If this year's stratosphere watch will be half as interesting as 2017-18's was, then we'd be doing very well.
To start off, let's have a look at what's going on currently in the stratosphere. This is the time of year when the Polar Vortex really begins to reorganise itself and the stratosphere cools down along with it. Recently, the stratosphere has gone even cooler than average, quite substantially so as shown by the JMA stratosphere analysis below of both 10hPa and 30hPa in the stratosphere.
These cooler than average stratospheric temperatures usually equate to an intensified jet stream. Why we have not seen this and even had a cold snap caused by a northerly wind is because the stratosphere and troposphere have been off with each other, they've been disconnected. A recent example of this was in late Autumn 2016 when we had a fairly cold but settled November. However, by the time meteorological Winter opened, the troposphere began to react to the stratosphere and we had a mild December. January 2017 almost had a SSW but it just never materialised. Just a bit of fun recent history there for you.
The first signs of the stratosphere and troposphere reconnecting is the first week of November of which looks pretty unsettled though models have downgraded the extent of the wet and windy weather as we've gotten closer to the time (they could go back the other way, you never know in weather world).
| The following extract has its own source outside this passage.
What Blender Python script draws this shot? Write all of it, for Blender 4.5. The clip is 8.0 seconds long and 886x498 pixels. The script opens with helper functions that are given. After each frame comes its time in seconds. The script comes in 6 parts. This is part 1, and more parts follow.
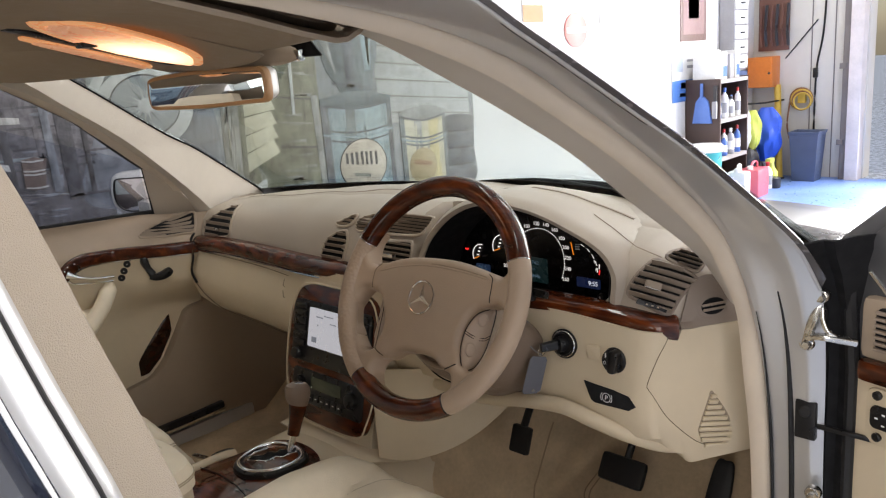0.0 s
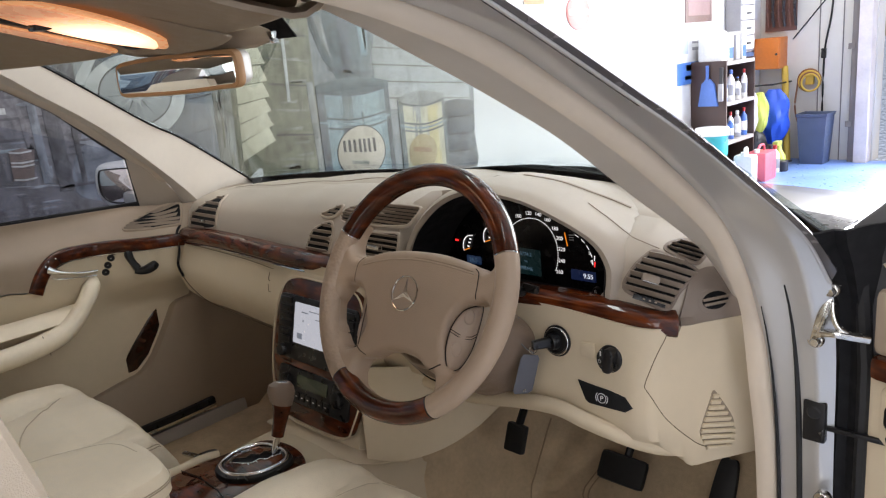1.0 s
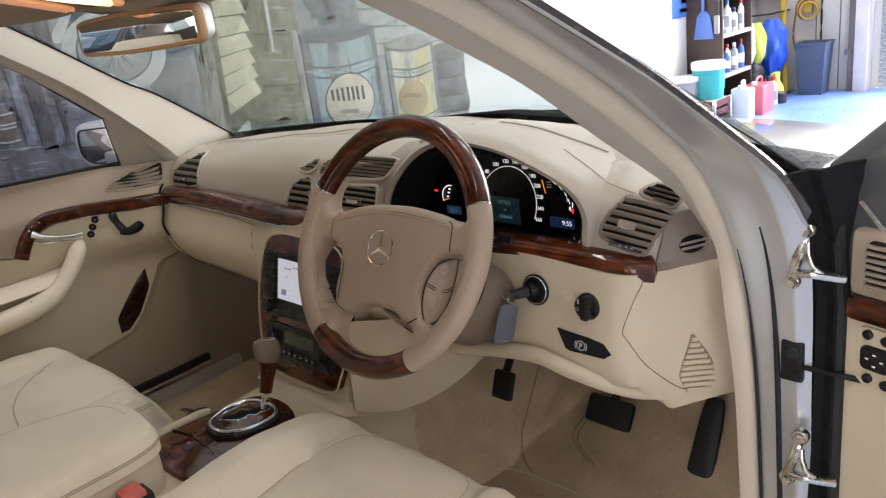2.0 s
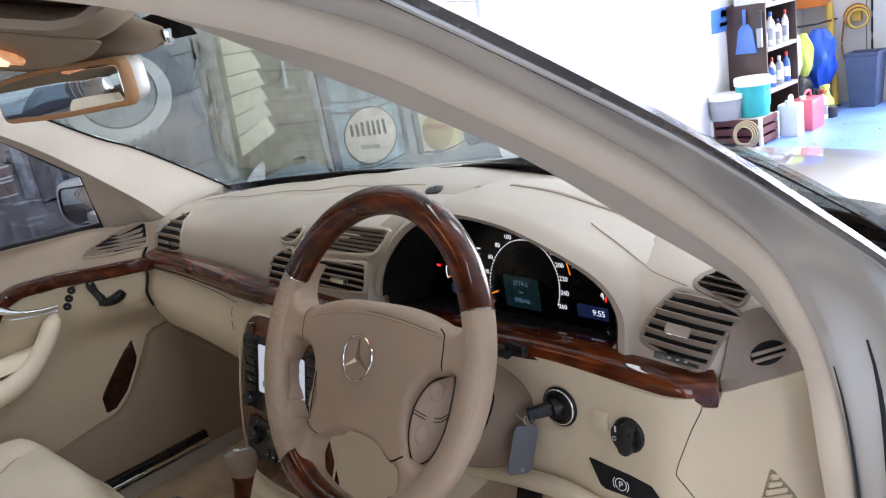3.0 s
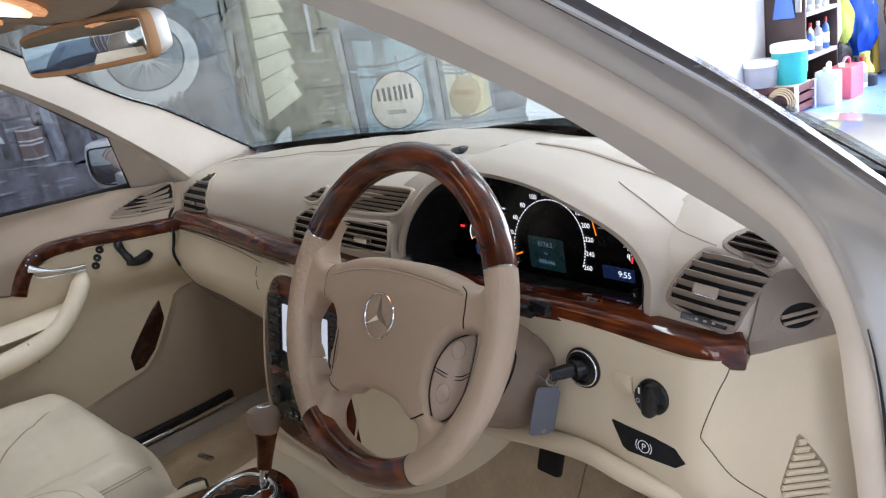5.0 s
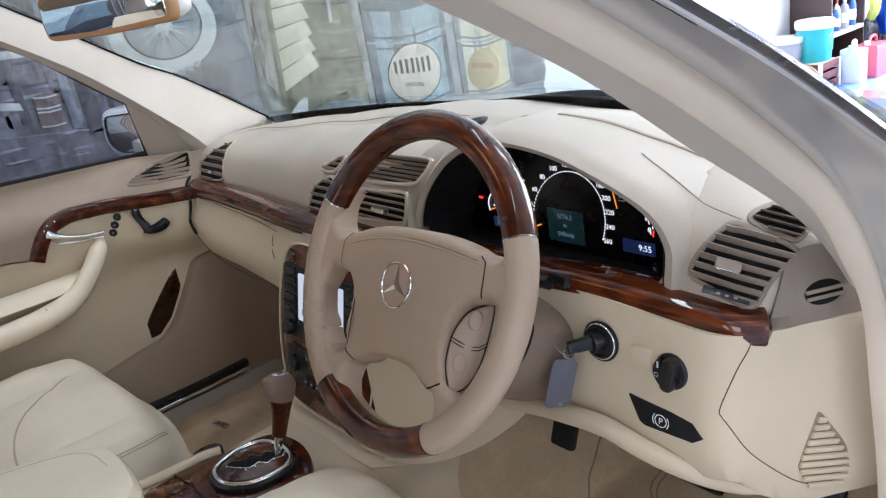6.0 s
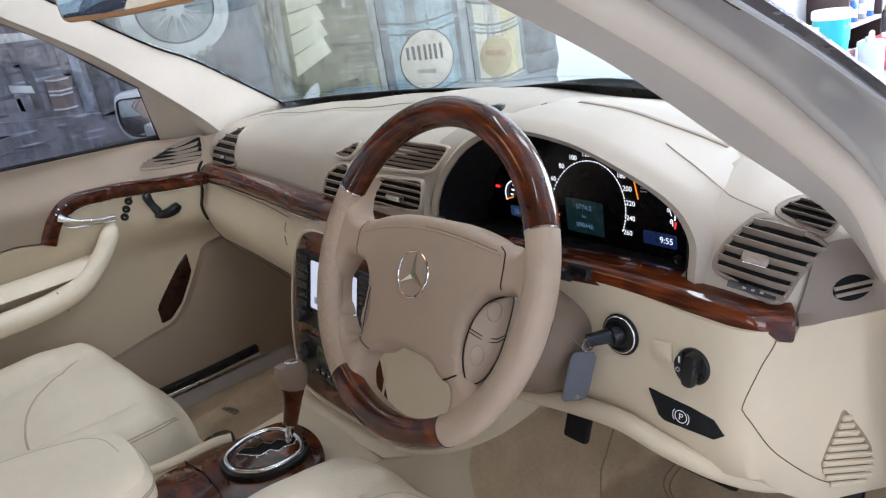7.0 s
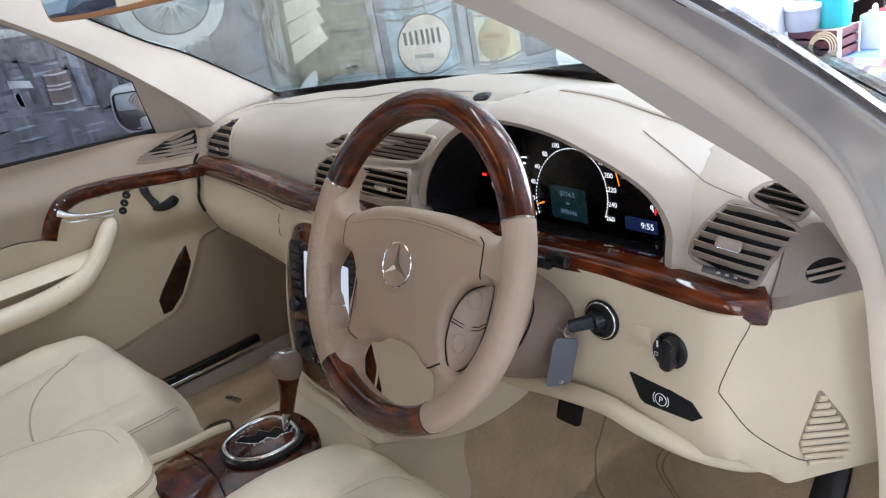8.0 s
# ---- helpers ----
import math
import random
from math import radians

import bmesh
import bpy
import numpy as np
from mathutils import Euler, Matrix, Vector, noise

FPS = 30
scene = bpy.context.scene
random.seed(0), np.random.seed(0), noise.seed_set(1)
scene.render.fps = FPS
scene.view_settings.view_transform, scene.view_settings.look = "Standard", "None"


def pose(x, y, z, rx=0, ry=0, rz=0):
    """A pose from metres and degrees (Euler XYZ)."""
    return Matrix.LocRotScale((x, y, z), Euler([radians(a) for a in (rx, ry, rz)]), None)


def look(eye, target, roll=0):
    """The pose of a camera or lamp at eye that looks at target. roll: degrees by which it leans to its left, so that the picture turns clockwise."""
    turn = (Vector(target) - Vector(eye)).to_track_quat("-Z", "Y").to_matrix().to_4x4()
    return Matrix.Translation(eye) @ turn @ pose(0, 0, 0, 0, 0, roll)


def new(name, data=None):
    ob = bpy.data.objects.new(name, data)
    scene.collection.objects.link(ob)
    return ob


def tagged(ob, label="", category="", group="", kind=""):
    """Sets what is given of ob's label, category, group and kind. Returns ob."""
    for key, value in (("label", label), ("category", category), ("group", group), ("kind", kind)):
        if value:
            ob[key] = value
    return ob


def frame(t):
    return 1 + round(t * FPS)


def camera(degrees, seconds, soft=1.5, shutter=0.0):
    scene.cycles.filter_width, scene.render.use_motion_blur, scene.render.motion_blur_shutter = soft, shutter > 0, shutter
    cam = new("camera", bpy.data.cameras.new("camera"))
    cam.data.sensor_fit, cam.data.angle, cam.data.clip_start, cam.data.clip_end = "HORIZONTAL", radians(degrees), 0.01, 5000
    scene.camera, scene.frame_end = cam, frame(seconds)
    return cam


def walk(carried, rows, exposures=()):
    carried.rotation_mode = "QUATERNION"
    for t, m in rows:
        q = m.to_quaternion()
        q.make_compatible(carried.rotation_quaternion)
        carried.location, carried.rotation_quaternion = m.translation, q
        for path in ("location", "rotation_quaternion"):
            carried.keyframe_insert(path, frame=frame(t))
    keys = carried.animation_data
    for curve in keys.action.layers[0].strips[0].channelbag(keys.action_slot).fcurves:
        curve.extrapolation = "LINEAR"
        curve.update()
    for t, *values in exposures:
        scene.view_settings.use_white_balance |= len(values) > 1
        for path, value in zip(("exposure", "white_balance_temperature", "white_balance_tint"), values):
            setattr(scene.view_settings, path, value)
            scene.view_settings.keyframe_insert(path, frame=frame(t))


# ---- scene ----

The GFS ensembles forecast the zonal winds at 10hPa to weaken through the first half of November (see the green lines). The black line is the 1979-2016 averages of the zonal winds at 10hPa. This is a significant drop from where we are now but not far from average. The other lines (apart from the red dash line which is 2017-18; notice the big plunges in February 2018 associated with the SSW event) are of the CFS ensembles. They continue to forecast weak to very weak zonal winds through the second half of November into December. Sunday's run even showed 3/4 going for some kind of stratospheric warming but today's run has gone back to weak/very weak zonal winds rather than reversed. Just gives away their poor reliability but it's interesting how often they've picked up on these weak zonal winds or a stratospheric warming to occur in the final two months of 2018.
The previous two ECM runs have been showing an Aleutian Low and a big ridge of high pressure to the northeast of Europe at +240 hrs. These are two things that can be precursors to stratospheric warming events. The ECM clusters are in full agreement on the block of high pressure to build to the northeast of Europe and dominate here during the first to second week of November 2018.
According to Eric Webb, we are in the most favourable part of the QBO cycle for a major SSW to occur. Other SSW/Canadian Warming (CW) events that have occurred at this same time in the QBO cycle include January 2013, January 1985 and December 1978.